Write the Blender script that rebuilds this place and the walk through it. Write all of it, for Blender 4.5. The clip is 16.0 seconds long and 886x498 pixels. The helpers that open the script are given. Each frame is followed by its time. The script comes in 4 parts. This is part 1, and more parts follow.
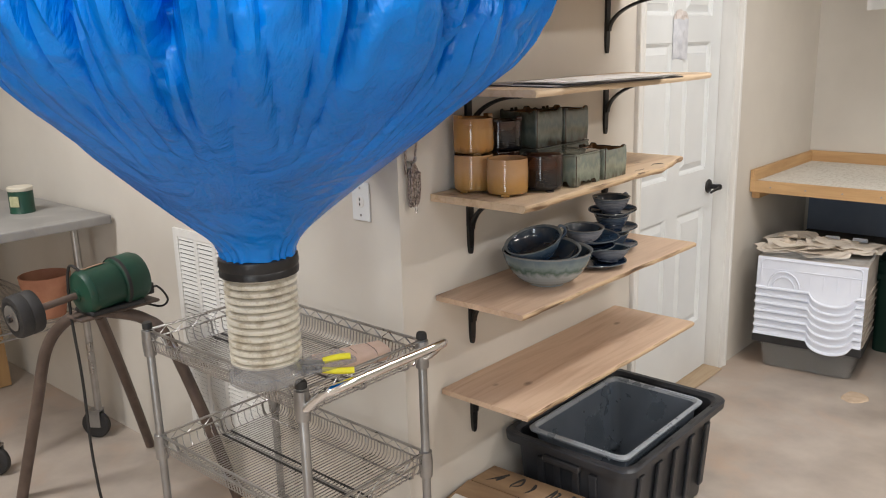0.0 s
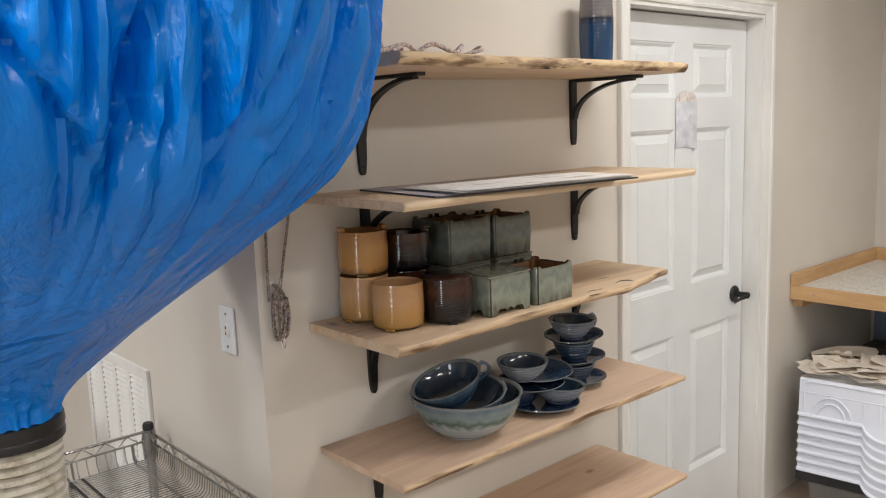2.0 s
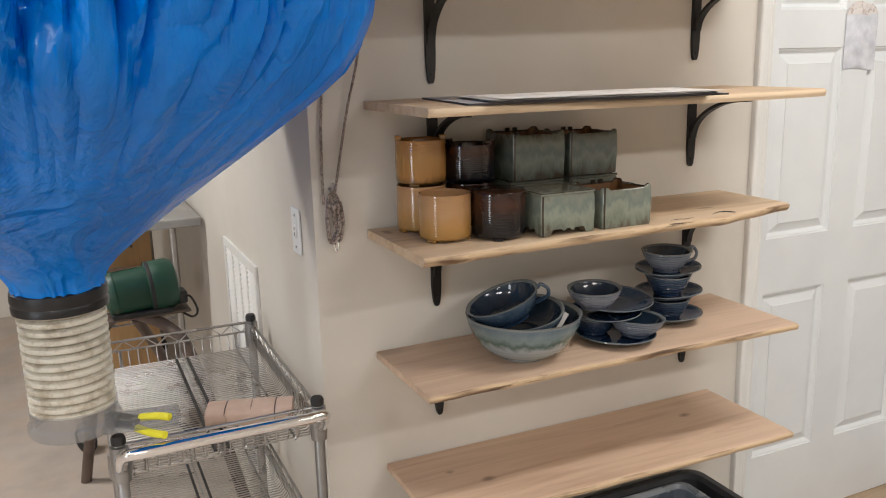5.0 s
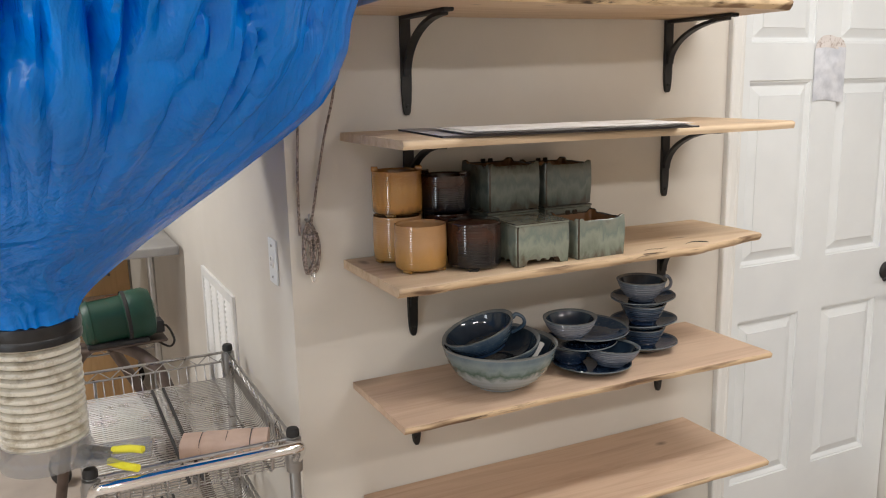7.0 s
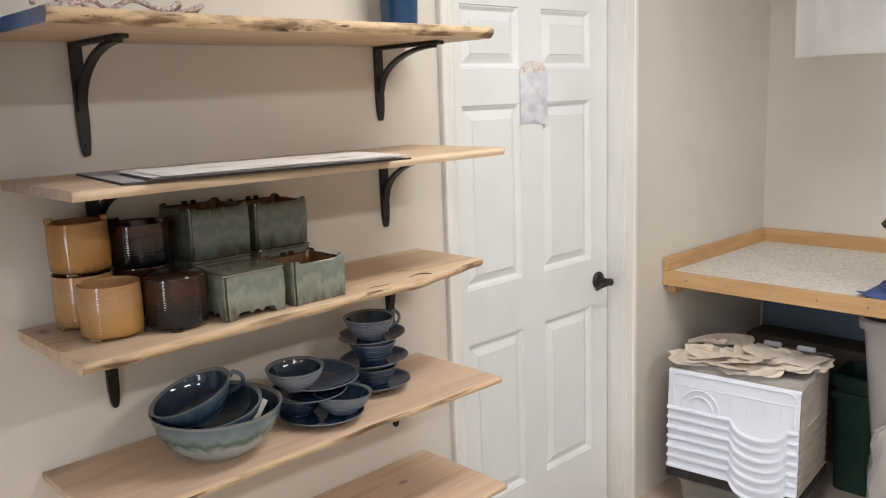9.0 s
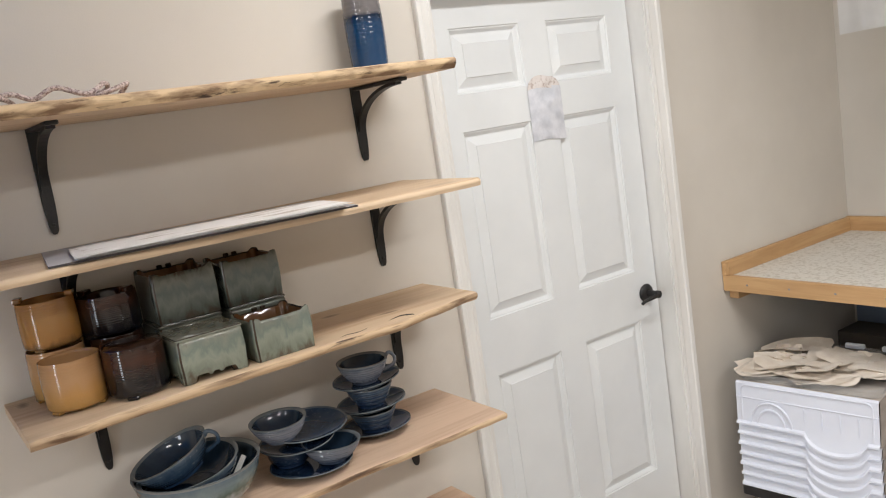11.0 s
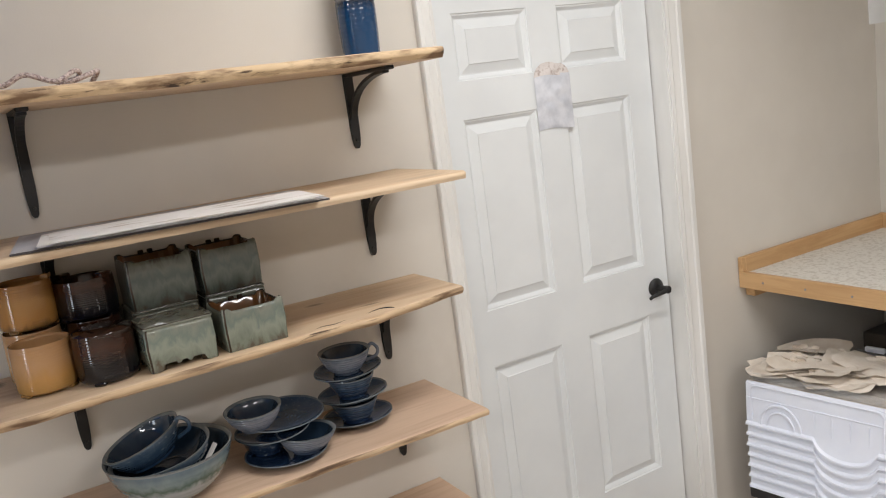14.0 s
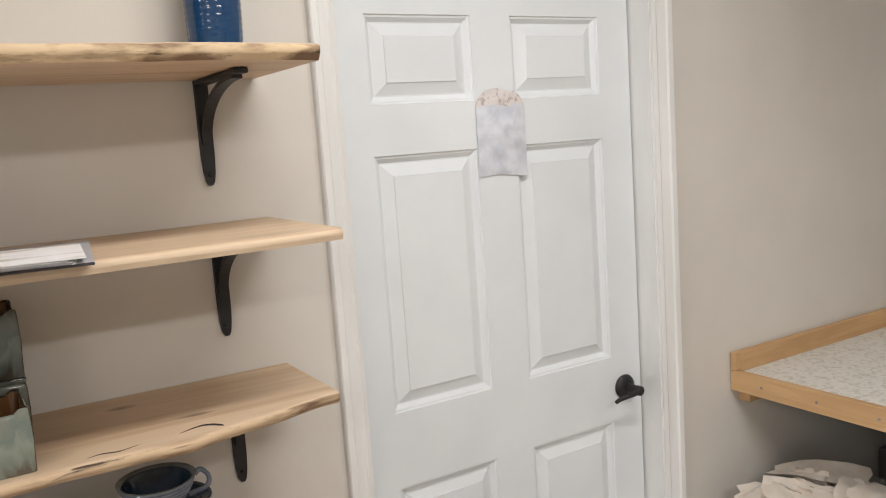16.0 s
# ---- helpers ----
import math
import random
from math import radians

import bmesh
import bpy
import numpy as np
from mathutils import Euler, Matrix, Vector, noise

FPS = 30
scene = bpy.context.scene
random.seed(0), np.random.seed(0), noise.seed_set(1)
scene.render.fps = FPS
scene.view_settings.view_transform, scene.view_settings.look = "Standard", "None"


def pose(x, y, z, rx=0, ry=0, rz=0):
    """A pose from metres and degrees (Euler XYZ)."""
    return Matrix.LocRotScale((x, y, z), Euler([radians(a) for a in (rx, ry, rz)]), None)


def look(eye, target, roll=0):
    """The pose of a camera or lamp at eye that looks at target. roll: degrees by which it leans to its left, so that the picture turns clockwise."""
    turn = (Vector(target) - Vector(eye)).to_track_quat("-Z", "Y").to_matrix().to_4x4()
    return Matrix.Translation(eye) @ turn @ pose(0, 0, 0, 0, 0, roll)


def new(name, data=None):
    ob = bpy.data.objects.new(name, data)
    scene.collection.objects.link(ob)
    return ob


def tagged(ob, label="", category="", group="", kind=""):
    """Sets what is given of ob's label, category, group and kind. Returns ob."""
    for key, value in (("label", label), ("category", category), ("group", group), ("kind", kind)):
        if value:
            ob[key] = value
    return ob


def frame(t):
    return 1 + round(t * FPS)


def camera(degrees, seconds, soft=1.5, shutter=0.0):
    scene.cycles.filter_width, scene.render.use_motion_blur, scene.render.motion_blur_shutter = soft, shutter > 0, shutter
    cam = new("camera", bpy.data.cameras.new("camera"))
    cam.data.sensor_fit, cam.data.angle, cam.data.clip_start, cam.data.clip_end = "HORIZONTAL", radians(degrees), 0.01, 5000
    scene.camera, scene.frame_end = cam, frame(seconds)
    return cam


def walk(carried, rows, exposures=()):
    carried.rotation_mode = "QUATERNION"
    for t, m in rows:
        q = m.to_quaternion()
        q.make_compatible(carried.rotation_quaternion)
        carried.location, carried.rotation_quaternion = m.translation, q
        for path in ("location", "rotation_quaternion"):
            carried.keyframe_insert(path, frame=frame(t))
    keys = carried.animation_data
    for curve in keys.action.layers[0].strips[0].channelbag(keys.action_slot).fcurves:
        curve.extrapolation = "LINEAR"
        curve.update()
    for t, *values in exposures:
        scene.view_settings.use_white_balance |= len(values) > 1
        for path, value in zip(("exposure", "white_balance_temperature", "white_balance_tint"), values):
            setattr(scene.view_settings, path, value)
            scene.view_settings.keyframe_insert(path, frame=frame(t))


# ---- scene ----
cam = camera(56.3, 16.0, soft=1.1)
PATH = [
    (0, (1.615, 0.065, 1.654), (0.323, 1.513, 1.171), -1.6),
    (0.5, (1.681, 0.146, 1.677), (0.415, 1.641, 1.275), -2.9),
    (1, (1.648, 0.355, 1.708), (0.359, 1.852, 1.395), -2.6),
    (1.5, (1.643, 0.569, 1.697), (0.263, 1.989, 1.412), -1.3),
    (2, (1.651, 0.795, 1.687), (0.168, 2.102, 1.382), -2.1),
    (2.5, (1.643, 0.967, 1.683), (0.067, 2.161, 1.384), -1.4),
    (3, (1.734, 1.094, 1.684), (0.029, 2.082, 1.342), 0.2),
    (3.5, (1.82, 1.172, 1.625), (0.05, 2.012, 1.223), -1.3),
    (6, (1.856, 1.169, 1.629), (0.087, 1.98, 1.169), -1.4),
    (6.5, (1.864, 1.169, 1.636), (0.086, 1.99, 1.227), -1.6),
    (7, (1.861, 1.18, 1.637), (0.096, 2.035, 1.246), -1.2),
    (7.5, (1.858, 1.214, 1.63), (0.163, 2.203, 1.247), 0.2),
    (8, (1.867, 1.307, 1.641), (0.346, 2.547, 1.257), 1.8),
    (8.5, (1.797, 1.329, 1.662), (0.4, 2.71, 1.289), 0.3),
    (9, (1.773, 1.321, 1.664), (0.35, 2.678, 1.298), -2.1),
    (9.5, (1.862, 1.376, 1.67), (0.368, 2.654, 1.299), -4.5),
    (10, (1.916, 1.469, 1.685), (0.369, 2.687, 1.336), -6.7),
    (12.5, (2.036, 1.844, 1.713), (0.317, 2.804, 1.361), -8.65),
    (13, (2.03, 1.837, 1.721), (0.316, 2.8, 1.353), -8.45),
    (13.5, (2.028, 1.836, 1.718), (0.317, 2.803, 1.343), -8.25),
    (14, (2.041, 1.842, 1.719), (0.334, 2.817, 1.348), -7.65),
    (14.5, (2.047, 1.851, 1.711), (0.346, 2.839, 1.348), -6.95),
    (15, (2.006, 1.897, 1.692), (0.308, 2.903, 1.368), -5.8),
    (15.5, (1.802, 2.076, 1.687), (0.121, 3.114, 1.379), -4.9),
    (16, (1.59, 2.34, 1.668), (-0.11, 3.358, 1.392), -4.0),
]
walk(cam, [(t, look(eye, target, roll)) for t, eye, target, roll in PATH], [(0.0, -0.1, 6450, 10), (1.5, -0.2, 6450, 10), (3.5, -0.1, 6430, 10), (7.5, -0.08, 6420, 10), (10.0, -0.06, 6300, 10), (16.0, -0.22, 6280, 10)])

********

§ **Problem**
Write out the data precisely as given, excluding the pictures.

§ **Solution to the problem**
Write the Blender script that rebuilds this place and the walk through it. Write all of it, for Blender 4.5. The clip is 16.0 seconds long and 886x498 pixels. The helpers that open the script are given. Each frame is followed by its time. The script comes in 4 parts. This is part 1, and more parts follow.
0.0 s
2.0 s
5.0 s
7.0 s
9.0 s
11.0 s
14.0 s
16.0 s
# ---- helpers ----
import math
import random
from math import radians

import bmesh
import bpy
import numpy as np
from mathutils import Euler, Matrix, Vector, noise

FPS = 30
scene = bpy.context.scene
random.seed(0), np.random.seed(0), noise.seed_set(1)
scene.render.fps = FPS
scene.view_settings.view_transform, scene.view_settings.look = "Standard", "None"


def pose(x, y, z, rx=0, ry=0, rz=0):
    """A pose from metres and degrees (Euler XYZ)."""
    return Matrix.LocRotScale((x, y, z), Euler([radians(a) for a in (rx, ry, rz)]), None)


def look(eye, target, roll=0):
    """The pose of a camera or lamp at eye that looks at target. roll: degrees by which it leans to its left, so that the picture turns clockwise."""
    turn = (Vector(target) - Vector(eye)).to_track_quat("-Z", "Y").to_matrix().to_4x4()
    return Matrix.Translation(eye) @ turn @ pose(0, 0, 0, 0, 0, roll)


def new(name, data=None):
    ob = bpy.data.objects.new(name, data)
    scene.collection.objects.link(ob)
    return ob


def tagged(ob, label="", category="", group="", kind=""):
    """Sets what is given of ob's label, category, group and kind. Returns ob."""
    for key, value in (("label", label), ("category", category), ("group", group), ("kind", kind)):
        if value:
            ob[key] = value
    return ob


def frame(t):
    return 1 + round(t * FPS)


def camera(degrees, seconds, soft=1.5, shutter=0.0):
    scene.cycles.filter_width, scene.render.use_motion_blur, scene.render.motion_blur_shutter = soft, shutter > 0, shutter
    cam = new("camera", bpy.data.cameras.new("camera"))
    cam.data.sensor_fit, cam.data.angle, cam.data.clip_start, cam.data.clip_end = "HORIZONTAL", radians(degrees), 0.01, 5000
    scene.camera, scene.frame_end = cam, frame(seconds)
    return cam


def walk(carried, rows, exposures=()):
    carried.rotation_mode = "QUATERNION"
    for t, m in rows:
        q = m.to_quaternion()
        q.make_compatible(carried.rotation_quaternion)
        carried.location, carried.rotation_quaternion = m.translation, q
        for path in ("location", "rotation_quaternion"):
            carried.keyframe_insert(path, frame=frame(t))
    keys = carried.animation_data
    for curve in keys.action.layers[0].strips[0].channelbag(keys.action_slot).fcurves:
        curve.extrapolation = "LINEAR"
        curve.update()
    for t, *values in exposures:
        scene.view_settings.use_white_balance |= len(values) > 1
        for path, value in zip(("exposure", "white_balance_temperature", "white_balance_tint"), values):
            setattr(scene.view_settings, path, value)
            scene.view_settings.keyframe_insert(path, frame=frame(t))


# ---- scene ----
cam = camera(56.3, 16.0, soft=1.1)
PATH = [
    (0, (1.615, 0.065, 1.654), (0.323, 1.513, 1.171), -1.6),
    (0.5, (1.681, 0.146, 1.677), (0.415, 1.641, 1.275), -2.9),
    (1, (1.648, 0.355, 1.708), (0.359, 1.852, 1.395), -2.6),
    (1.5, (1.643, 0.569, 1.697), (0.263, 1.989, 1.412), -1.3),
    (2, (1.651, 0.795, 1.687), (0.168, 2.102, 1.382), -2.1),
    (2.5, (1.643, 0.967, 1.683), (0.067, 2.161, 1.384), -1.4),
    (3, (1.734, 1.094, 1.684), (0.029, 2.082, 1.342), 0.2),
    (3.5, (1.82, 1.172, 1.625), (0.05, 2.012, 1.223), -1.3),
    (6, (1.856, 1.169, 1.629), (0.087, 1.98, 1.169), -1.4),
    (6.5, (1.864, 1.169, 1.636), (0.086, 1.99, 1.227), -1.6),
    (7, (1.861, 1.18, 1.637), (0.096, 2.035, 1.246), -1.2),
    (7.5, (1.858, 1.214, 1.63), (0.163, 2.203, 1.247), 0.2),
    (8, (1.867, 1.307, 1.641), (0.346, 2.547, 1.257), 1.8),
    (8.5, (1.797, 1.329, 1.662), (0.4, 2.71, 1.289), 0.3),
    (9, (1.773, 1.321, 1.664), (0.35, 2.678, 1.298), -2.1),
    (9.5, (1.862, 1.376, 1.67), (0.368, 2.654, 1.299), -4.5),
    (10, (1.916, 1.469, 1.685), (0.369, 2.687, 1.336), -6.7),
    (12.5, (2.036, 1.844, 1.713), (0.317, 2.804, 1.361), -8.65),
    (13, (2.03, 1.837, 1.721), (0.316, 2.8, 1.353), -8.45),
    (13.5, (2.028, 1.836, 1.718), (0.317, 2.803, 1.343), -8.25),
    (14, (2.041, 1.842, 1.719), (0.334, 2.817, 1.348), -7.65),
    (14.5, (2.047, 1.851, 1.711), (0.346, 2.839, 1.348), -6.95),
    (15, (2.006, 1.897, 1.692), (0.308, 2.903, 1.368), -5.8),
    (15.5, (1.802, 2.076, 1.687), (0.121, 3.114, 1.379), -4.9),
    (16, (1.59, 2.34, 1.668), (-0.11, 3.358, 1.392), -4.0),
]
walk(cam, [(t, look(eye, target, roll)) for t, eye, target, roll in PATH], [(0.0, -0.1, 6450, 10), (1.5, -0.2, 6450, 10), (3.5, -0.1, 6430, 10), (7.5, -0.08, 6420, 10), (10.0, -0.06, 6300, 10), (16.0, -0.22, 6280, 10)])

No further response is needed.